Antonio Alves
1. No final das contas, dentro e fora da tela do computador encontro os mesmos habitantes. A diferença é a luz do sol, mesmo encoberto no céu nublado deste inverno amazônico. Qualquer mundo é assim: enxerga quem procura. Por algum ponto tenho que começar e assim, seguindo fielmente a recomendação que fiz a mim mesmo, voltei à beira do rio Acre. Ali, na paisagem conhecida embora mutante do centro de Rio Branco, dei-me o prazer de um picolé de açaí e a contemplação da passagem das águas.
A milenar impermanência do rio revela a brevidade da cidade e do cidadão. Ainda há pouco, um dia desses, eu saía desta escola -que já não é escola- e percorria os becos deste mercado -que agora tem muito pouco de mercado. Entre ganhos e perdas, constato a força de uma ilusão, o mundo, que se constrói às custas de uma realidade, a Terra. Para erguer o que se pretende durável senão eterno, gasta-se o que tem valor: a vida e o trabalho de uma geração inteira. Depois a ferrugem, as traças e o descaso da geração seguinte avexam o tempo em seu trabalho.
2. Tenho lido e escutado a admoestação dos mais sinceros e bem intencionados: é hora da autocrítica. Discordo. A autocrítica é insuficiente, nesta hora de regressão civilizatória. A hora é de reflexão profunda, até o limite da razão, para superar o padrão, o traço neuropsicótico que nos trouxe ao desastre. Agarrar-se a uma identidade social pode ser resistente ou resiliente, como dizem, mas pode também ser paralisante. É preciso abrir as janelas, com humildade e boa porção de silêncio. E uma certeza: os bons tempos não vão voltar -e felizmente, pois tinham apenas aparência mas não eram assim tão bons. Quem ainda se ilude, trate de acordar.
Claro, devemos socorrer as vítimas. Há milhões de inocentes precisando de comida e cobertores e também muita gente confusa precisando de uma boa conversa.

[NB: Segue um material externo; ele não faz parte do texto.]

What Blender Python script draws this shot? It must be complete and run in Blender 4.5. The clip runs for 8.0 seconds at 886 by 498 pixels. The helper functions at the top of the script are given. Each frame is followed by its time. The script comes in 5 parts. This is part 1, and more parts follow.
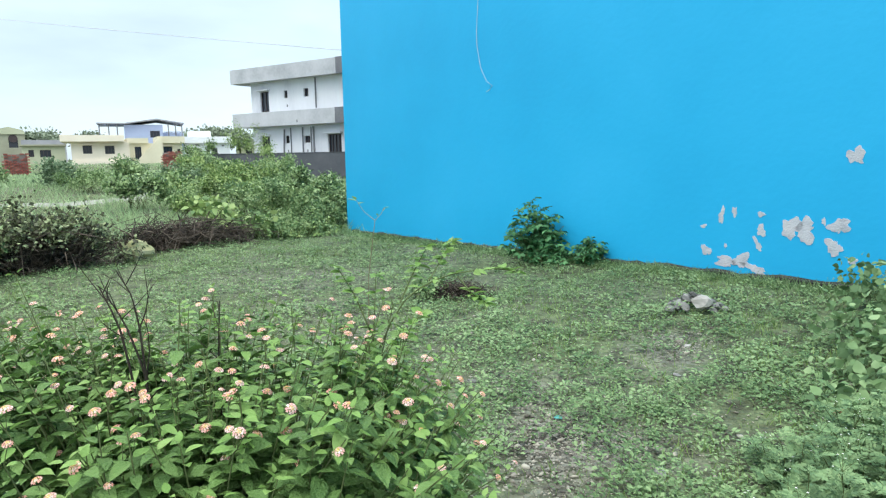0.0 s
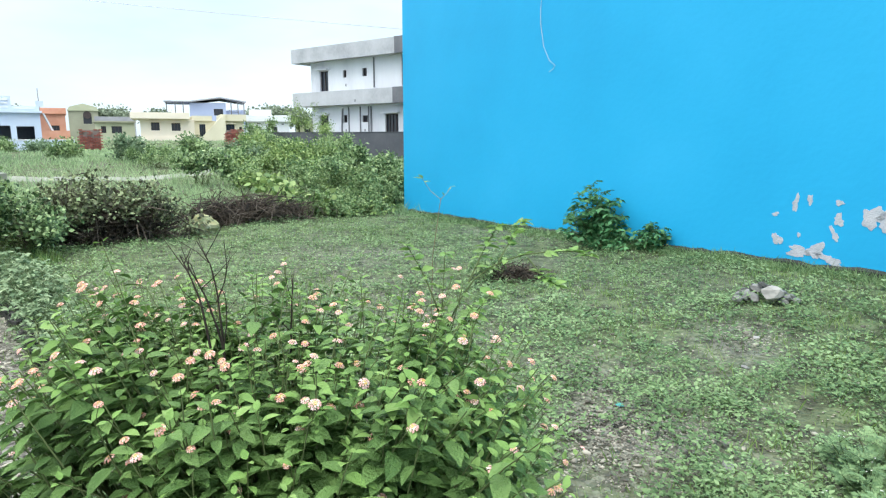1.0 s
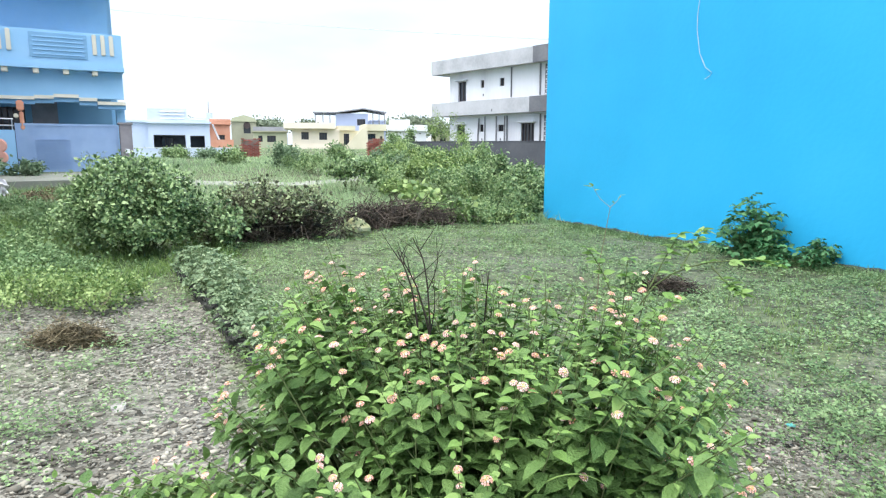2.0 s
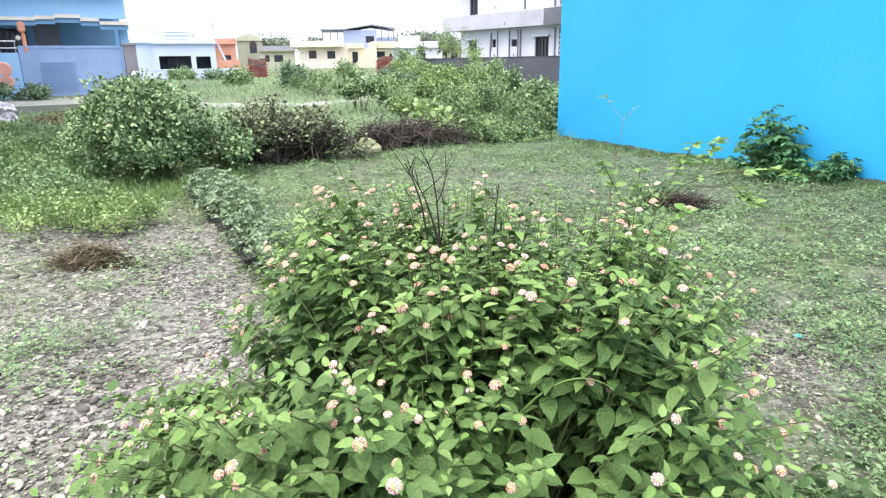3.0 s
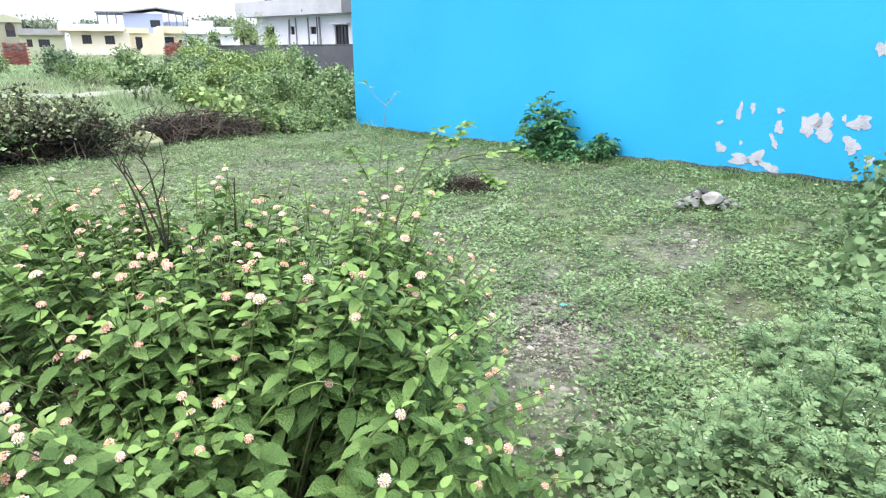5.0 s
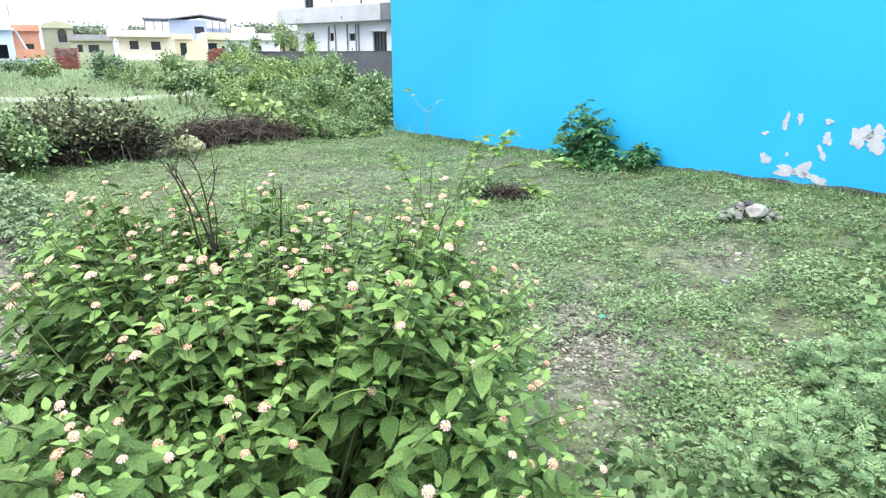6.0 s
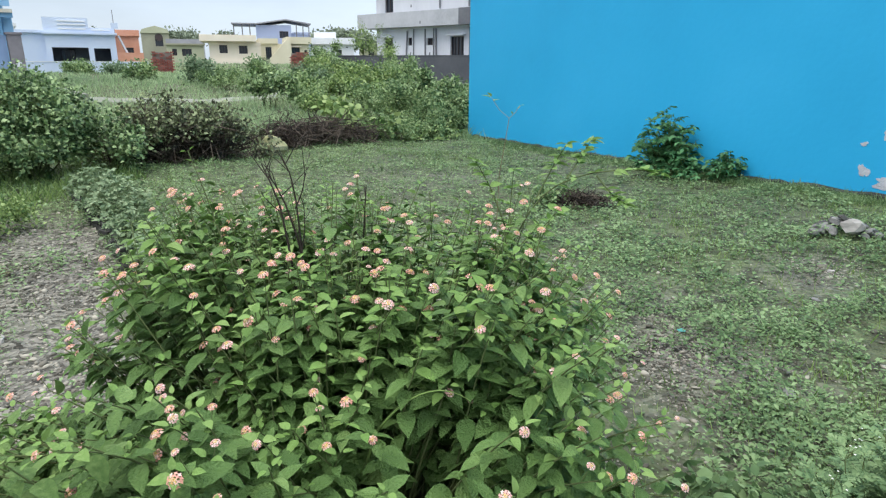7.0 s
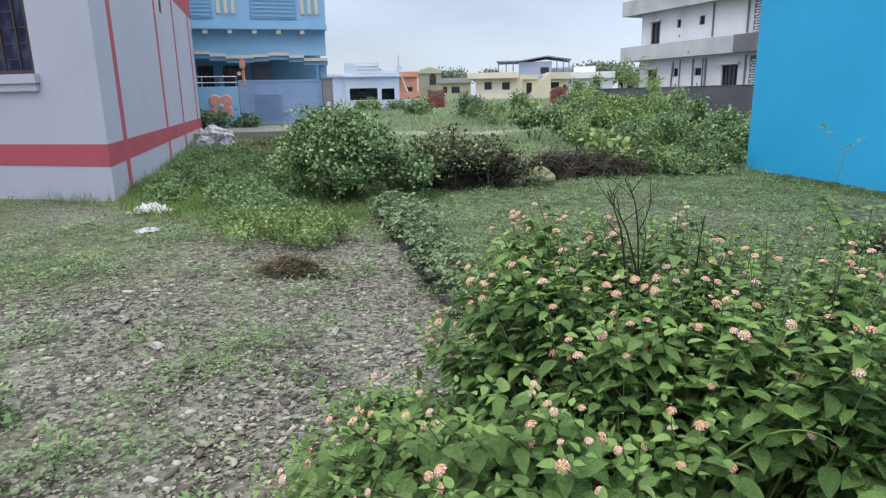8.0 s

Mas é preciso, primeiro, estar em condições de ajudar e, segundo, não desperdiçar tempo e recursos quando a coisa está na casa do sem jeito.
3. É bonita, tocante e poética, a palavra de ordem “ninguém larga a mão de ninguém”. Na prática, convenhamos, tem mãos que não dá pra segurar mesmo que o coração se comova com a ansiedade desesperada com que tentam nos segurar. Compaixão é essencial, mas cada um deve pagar suas dívidas e assumir suas responsabilidades.
Com o rio, reaprendo a dar voltas sem perder o rumo. Faço um inventário do que tenho e do que sei, como quem verifica as provisões para a travessia, que pode ser longa, de um território inóspito. (Se estivesse sozinho, seria uma aventura. Carregando crianças, o andar é lento e todo cuidado é pouco.) Uma prece para quem fica, uma canção para quem segue em frente: no verso de Luís Melodia, “em passo a passo, passo”.